El derecho a quitar la vida

Hay en la eutanasia, a punto de ser legalizada en nuestro país, una promesa de emancipación y dignidad. Resulta algo paradójico. Los partidarios de la eutanasia, que han reunido una mayoría social y política, la conciben como la culminación de un largo proceso en el que el ser humano va ganando cada vez más autonomía en la realización de su vida y, ahora, en el momento de su muerte.

La promesa, sin embargo, viene condicionada por las cláusulas precautorias recogidas en el proyecto de ley. Tampoco para quienes van a votar la ley el ser humano puede abdicar sin condiciones del derecho a la vida y cederle a otro el poder sobre ella. Porque de eso se trata. Más que de liberar al enfermo, la cuestión es eximir de cualquier responsabilidad a quien va a dar la muerte a otro ser humano. (Estamos hablando de eutanasia activa, no de impedir el ensañamiento terapéutico, que es otro asunto, sobre el que hay una larga experiencia y que no necesita una ley como esta.) Con la entrada en vigor del nuevo texto, será por tanto posible romper el núcleo mismo de la sociabilidad humana, aquello que nos hace humanos. Bajo la retórica de la emancipación, queda establecido el principio de que la vida no es sagrada. Y por tanto se absuelve al victimario, declarado inocente por la sociedad tras haberlo sido por quien le habrá pedido la muerte. Alguien dirá que esta es una afirmación truculenta y excesiva. No lo es. Ni en sí misma, ni por lo que abre. Una vez dado el primer paso, se entra en un terreno resbaladizo por el que la humanidad ya transitó en los años 30 y 40, como recordó en su día el cardenal Spaemann.

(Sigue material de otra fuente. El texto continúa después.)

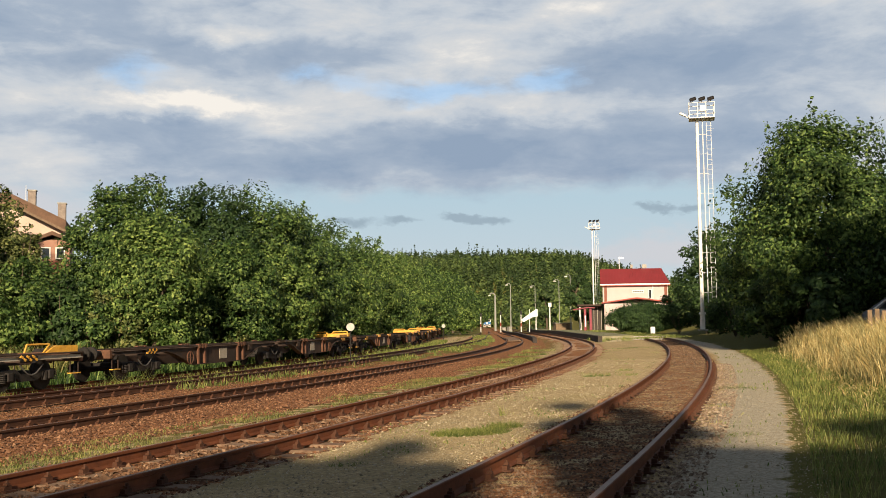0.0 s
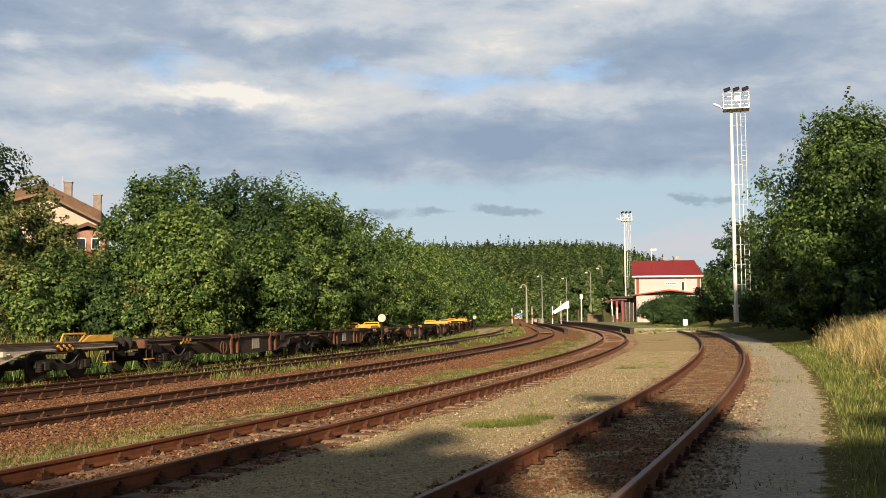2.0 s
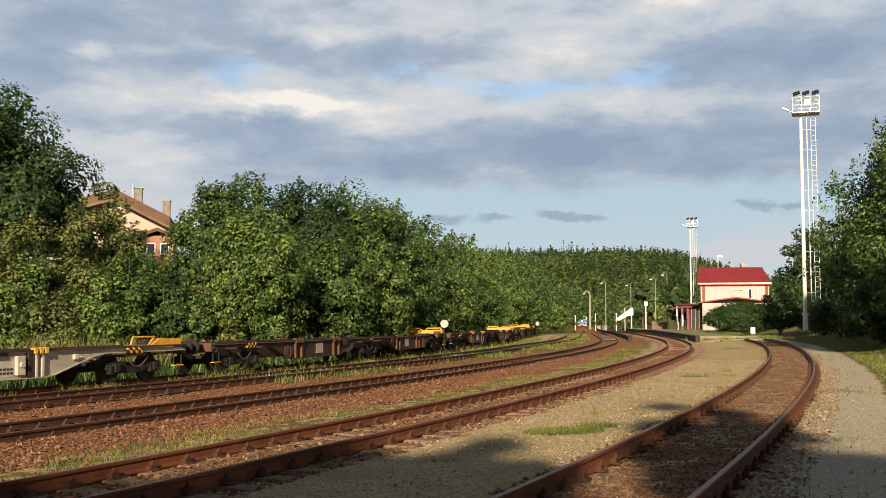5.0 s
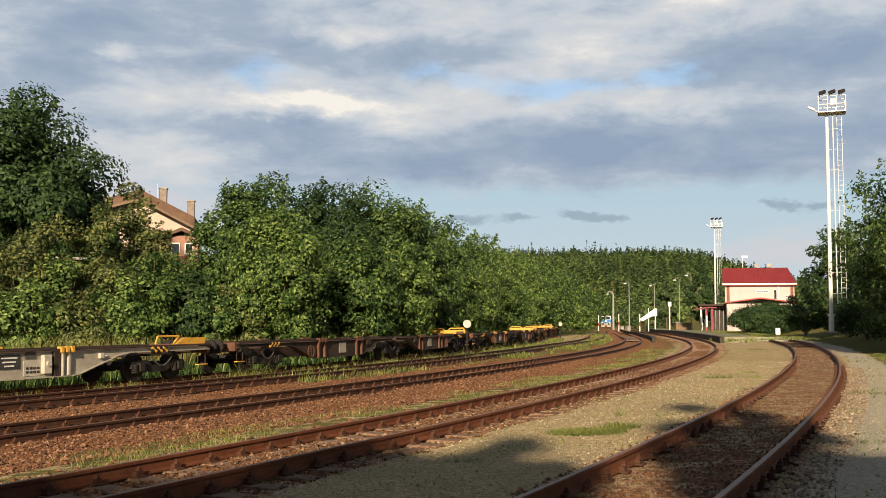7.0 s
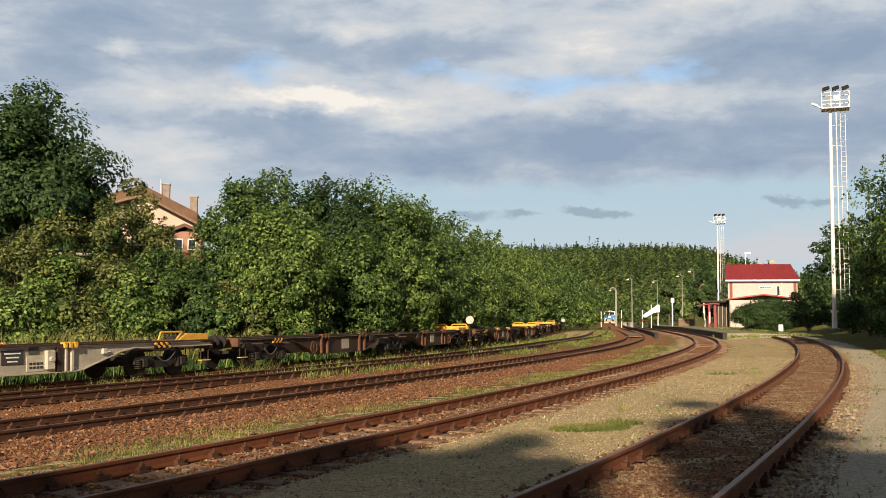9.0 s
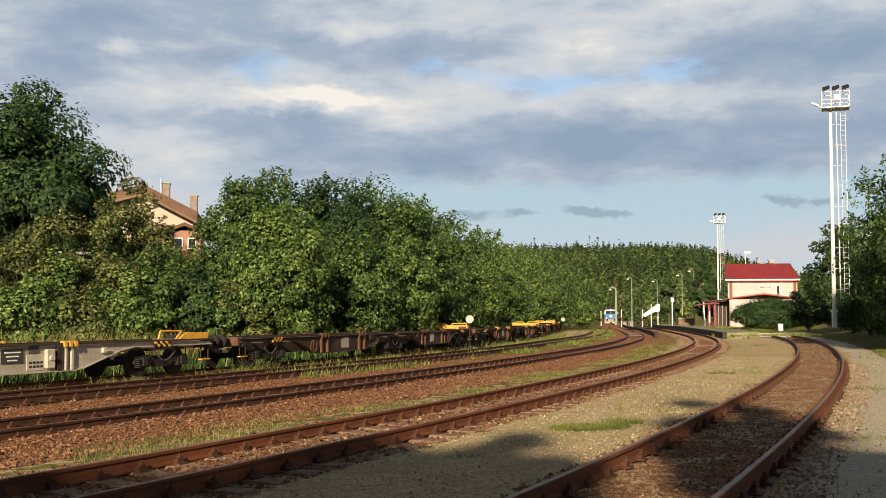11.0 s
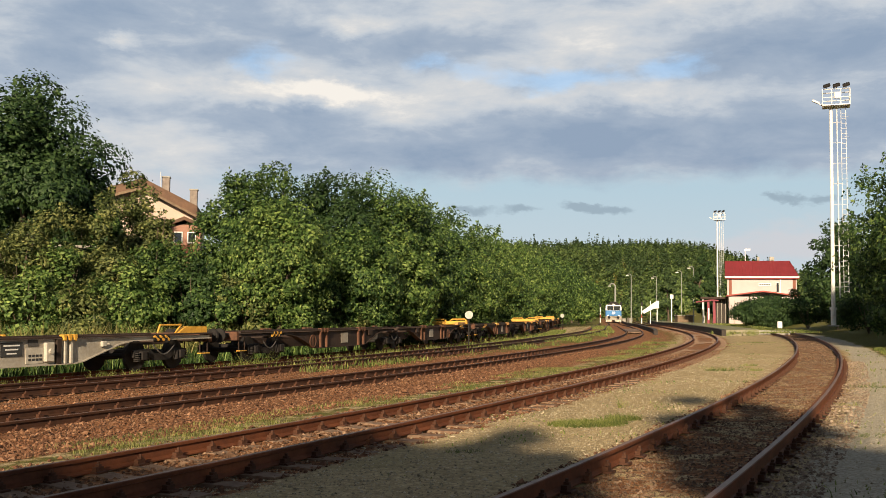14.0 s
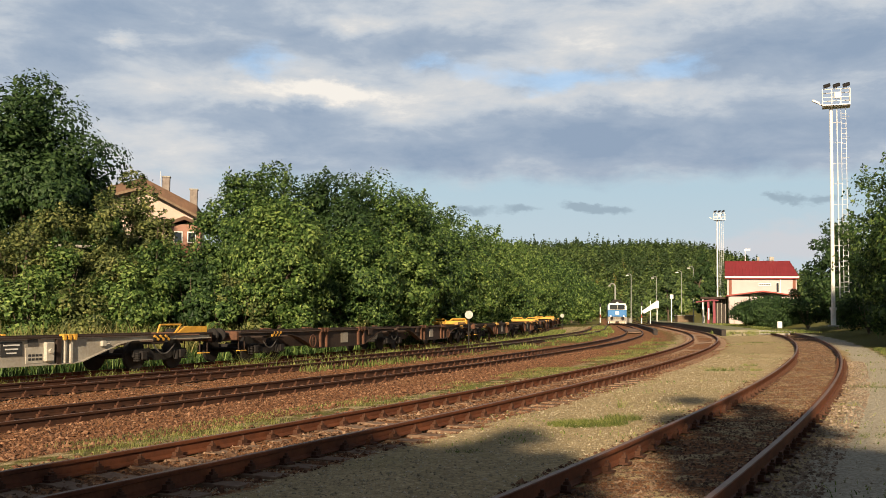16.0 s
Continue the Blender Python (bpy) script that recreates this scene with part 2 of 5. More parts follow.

Por otro lado, el gesto de solicitar la muerte no se produce en el vacío. Se dará en instituciones médicas que hacen todo lo posible por salvar vidas, pero que no están preparadas, porque no han sido pensadas para eso, para acompañar las últimas horas de un ser humano. En condiciones de escasez además, que llevarán a tener en cuenta esa “solución” entre las opciones existentes y, tal vez, empujarán a familias exhaustas, o en situaciones límite, a asumir el paso. Resulta imposible asegurar la plena libertad de un paciente sometido a tensiones de ese tipo, por no hablar de los iluminados que esperan su momento de gloria y redención.

Bajo la apariencia de emancipación y dignidad, está el fracaso: el de la familia y los amigos, el de los servicios médicos, el de toda una sociedad, incapaces de consolar, acompañar y asegurar al paciente de que su vida es lo más valioso y que va a ser tratado como se merecen los seres humanos. En su peor momento, allá por marzo y abril, el covid-19 intensificó la conciencia, ya presente antes, de que el sistema médico necesita avanzar hacia una mayor humanización, una nueva visión integral que permita comprender y tratar al paciente como un ser humano. Todavía estamos a tiempo de no olvidar nuestro deber.